As so often – and as that great philosopher of the times Tommy Keifer put it in 1990 – “the more things change, the more they stay the same” and there’s a modern equivalent. These days, there’s a sense of smugness when a record on Spotify lasts an entire car journey, come on, admit it, I am not wrong am I?
Well, thanks to the good folks at “A Bunch Of Jerks” then, for making the nine songs that make up “Shart Topping Hits” 20 minutes long. Or exactly my journey to work if there’s no traffic.
Now, I know what you’re thinking: twenty minutes for nine songs? That’s not a lot! And yeah, I hear you, and I also know that in twenty minutes James LaBrie from Dream Theater hasn’t cleared his throat yet. These jerks, though, they’ve got shit to do.
Back in May last year I reviewed one of their EP’s. “White Girl Wasted”. That was true filth, and if “…Hits” is a little more rounded, it still kind of sounds like Blondie having a knife fight with Chuck Berry (possibly because he’s a massively overrated sex pest, but whatever).
And by the way, I am backing Jerks all the way. Their singer is called Stabby for goodness sake.
Anyway, onto the music. “Light Breaks” does its low slung punk thing, and lavishes melody all over the place (and if you didn’t think this was the type of album to have the words “sickly luminescence” then, you’re very wrong).
“Motherfucker” is suitably primal, “Whiskey Fight” – you assume they’ve had plenty of these over the years – seems to imagine that “Not Fade Away” from The Who was a punk song, and that Blondie thing? Well, they bring it to the fore on “I’m Always Touched By Your Presence, Dear” which sort of sounds like Debbie Harry’s version, but only if she was doing tequila shots and lord knows what else, down some dark alley.

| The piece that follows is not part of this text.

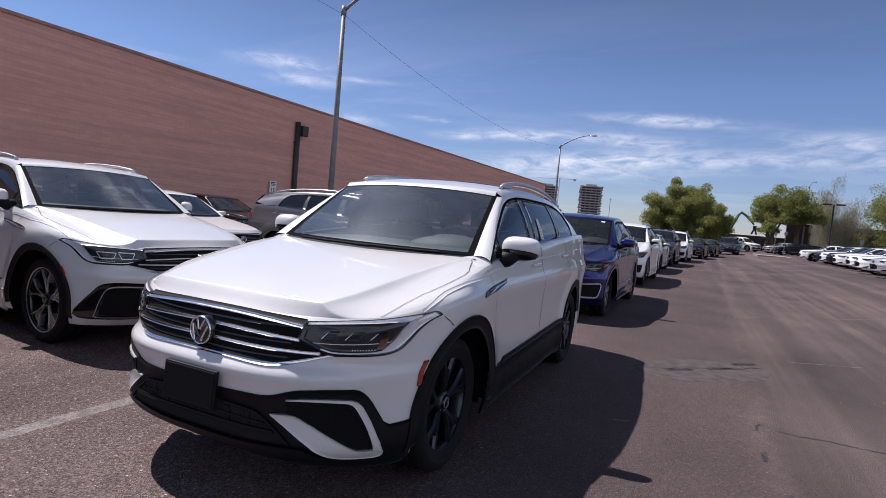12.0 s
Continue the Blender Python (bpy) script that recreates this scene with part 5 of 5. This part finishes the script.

Bat’s bass line underpins “Something For The Pain” (and this band has the best names!) and if you – like me – were expecting a Bon Jovi cover, then this one is more Beki Bondage. “At The End Of A Rope” is catchier and happier than what appears to be a song about a suicide pact has any right to be, and special mention to Mike, who’s lead guitar work is deceptively good throughout.
It’s a feature of ABOJ’s work that the brevity of the songs does not mean they are not fully formed. More that they just aren’t bothered with excess. “I Don’t Cast A Shadow” stomps about like a Banshee, as it were, in two minutes of spoilt brat tantrum, before “Twisting On The Edge” boogies like it’s the end of the world.
Ending with Bowie’s “Moonage Daydream” is all the proof you need that these are fans first and foremost, but fans with a skill.
Keep your ‘lectric eye on me, babe, indeed. The fact is A Bunch Of Jerks are charged up enough for anyone, and if this won’t get on Top Of The Pops then it doesn’t stop it being superb. And just the right length. Length matters, after all.